* **Exercise brief**: The required output consists solely of the lines from the one containing "import math" down to the one containing "random.seed(0), np.random.seed(0), noise.seed_set(1)", both included, each quoted exactly.

* begin *

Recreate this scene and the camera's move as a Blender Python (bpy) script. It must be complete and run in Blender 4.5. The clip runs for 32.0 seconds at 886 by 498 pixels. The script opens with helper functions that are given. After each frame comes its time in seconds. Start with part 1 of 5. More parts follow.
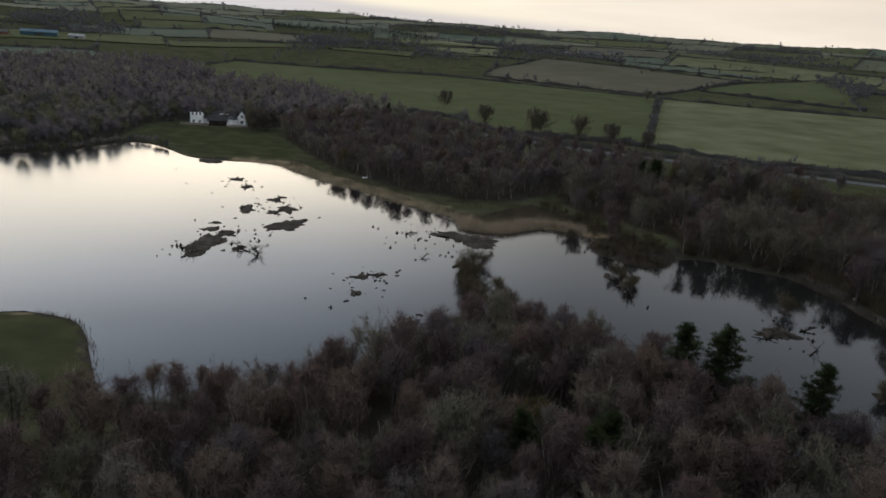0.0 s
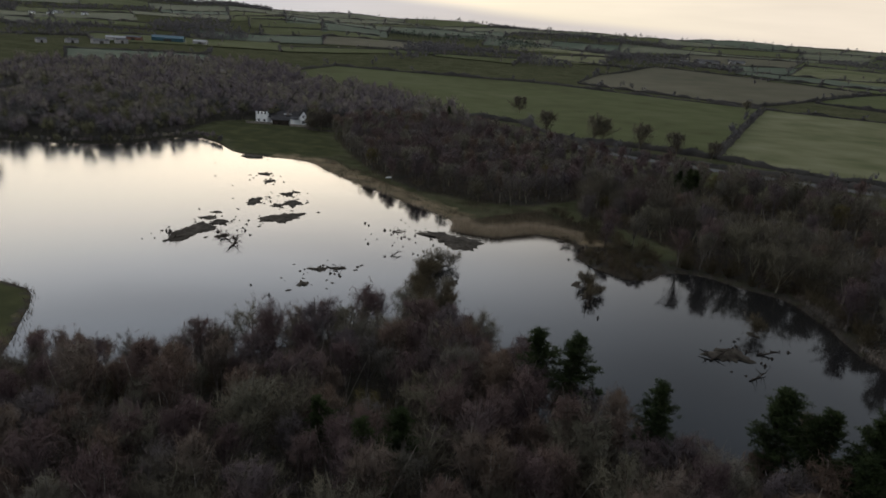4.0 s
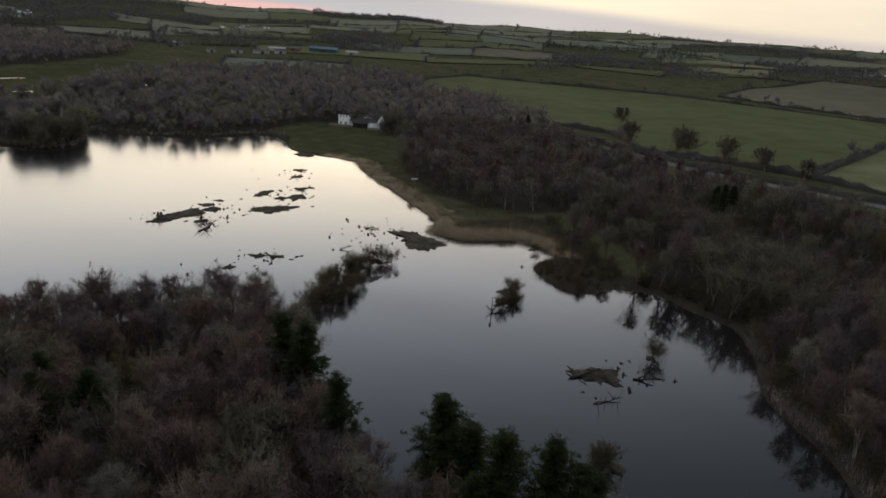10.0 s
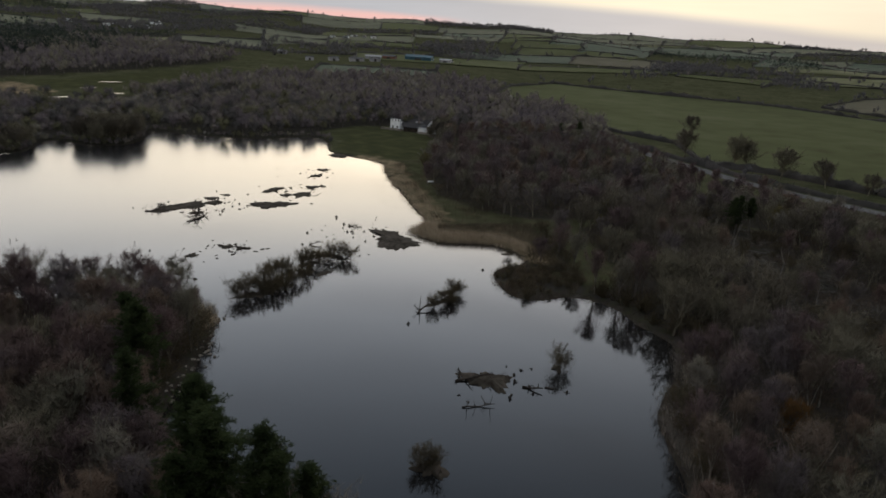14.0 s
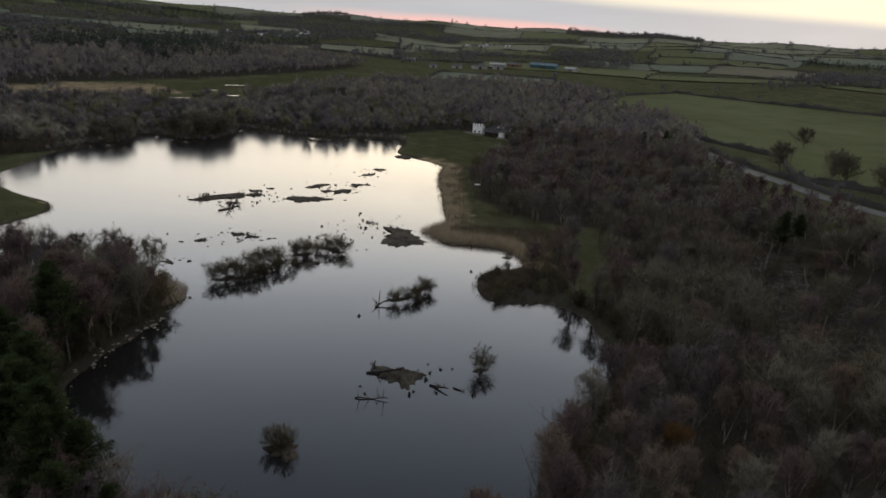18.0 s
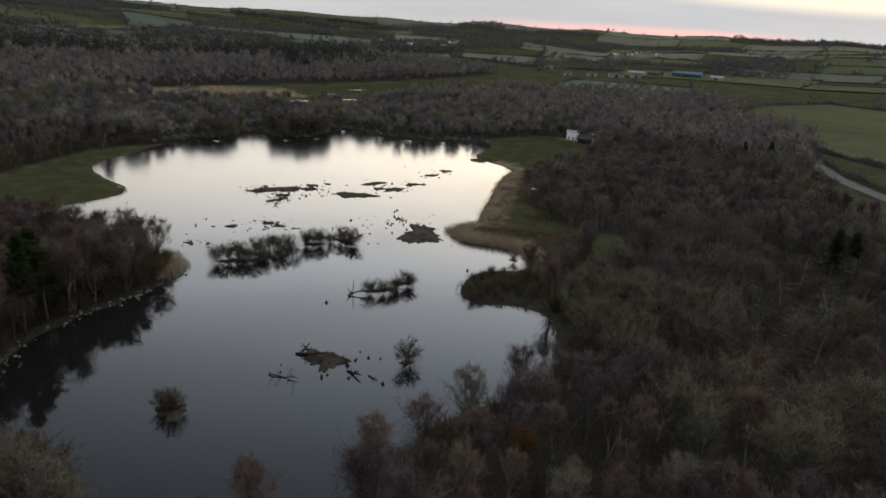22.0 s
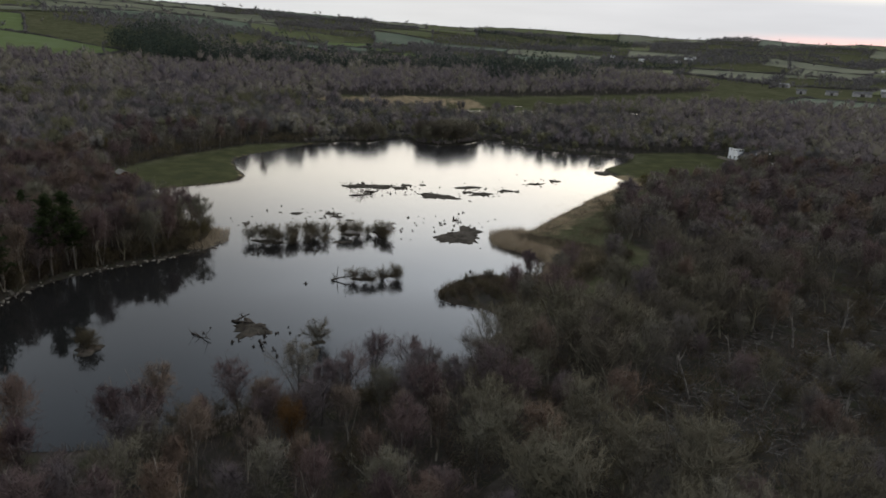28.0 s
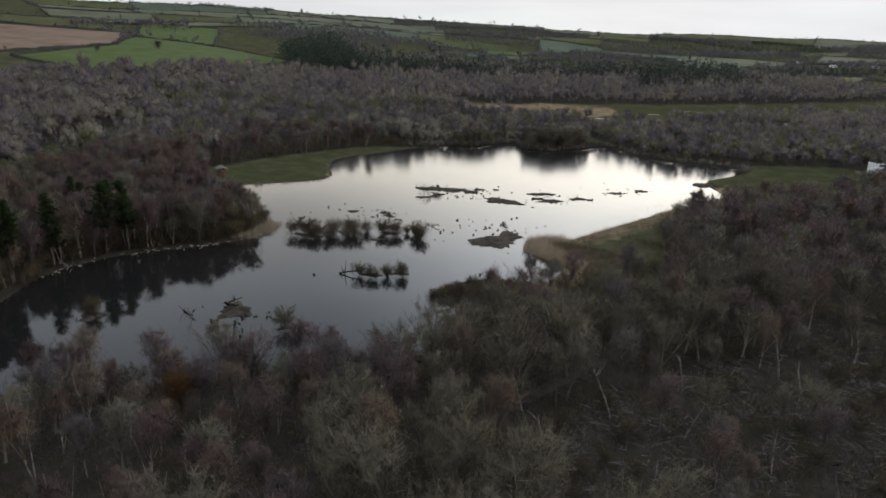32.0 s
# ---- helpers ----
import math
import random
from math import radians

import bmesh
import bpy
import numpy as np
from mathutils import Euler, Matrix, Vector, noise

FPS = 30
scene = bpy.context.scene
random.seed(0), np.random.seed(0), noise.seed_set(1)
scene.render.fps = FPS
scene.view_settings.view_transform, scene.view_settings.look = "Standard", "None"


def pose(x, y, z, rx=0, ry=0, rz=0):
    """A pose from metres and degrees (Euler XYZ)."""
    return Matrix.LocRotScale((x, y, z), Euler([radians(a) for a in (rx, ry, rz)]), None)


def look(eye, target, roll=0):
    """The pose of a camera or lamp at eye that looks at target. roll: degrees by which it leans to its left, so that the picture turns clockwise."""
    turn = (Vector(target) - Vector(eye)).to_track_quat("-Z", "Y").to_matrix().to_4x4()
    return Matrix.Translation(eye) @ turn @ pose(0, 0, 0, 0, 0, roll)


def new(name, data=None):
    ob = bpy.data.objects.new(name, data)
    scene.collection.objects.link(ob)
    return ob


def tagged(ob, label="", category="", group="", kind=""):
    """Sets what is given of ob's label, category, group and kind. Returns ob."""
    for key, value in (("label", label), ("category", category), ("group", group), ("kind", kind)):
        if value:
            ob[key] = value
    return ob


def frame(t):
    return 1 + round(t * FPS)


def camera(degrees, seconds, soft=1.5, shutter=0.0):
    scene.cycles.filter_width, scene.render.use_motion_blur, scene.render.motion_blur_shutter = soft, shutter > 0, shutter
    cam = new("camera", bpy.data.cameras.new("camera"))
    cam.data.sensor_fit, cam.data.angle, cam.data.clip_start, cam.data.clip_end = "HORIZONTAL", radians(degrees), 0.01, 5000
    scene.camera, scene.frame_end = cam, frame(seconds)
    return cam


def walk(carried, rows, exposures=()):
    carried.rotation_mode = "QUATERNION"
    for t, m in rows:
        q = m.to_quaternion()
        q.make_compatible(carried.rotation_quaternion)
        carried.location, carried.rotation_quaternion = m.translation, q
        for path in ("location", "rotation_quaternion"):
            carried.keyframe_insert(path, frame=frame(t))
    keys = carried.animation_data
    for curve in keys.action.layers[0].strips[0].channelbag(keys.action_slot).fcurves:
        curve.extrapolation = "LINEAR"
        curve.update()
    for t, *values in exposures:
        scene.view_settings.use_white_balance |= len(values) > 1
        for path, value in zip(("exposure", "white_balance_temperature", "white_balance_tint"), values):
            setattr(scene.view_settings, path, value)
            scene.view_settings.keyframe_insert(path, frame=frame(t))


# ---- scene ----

* end *

* **Problem solution**:
import math
import random
from math import radians

import bmesh
import bpy
import numpy as np
from mathutils import Euler, Matrix, Vector, noise

FPS = 30
scene = bpy.context.scene
random.seed(0), np.random.seed(0), noise.seed_set(1)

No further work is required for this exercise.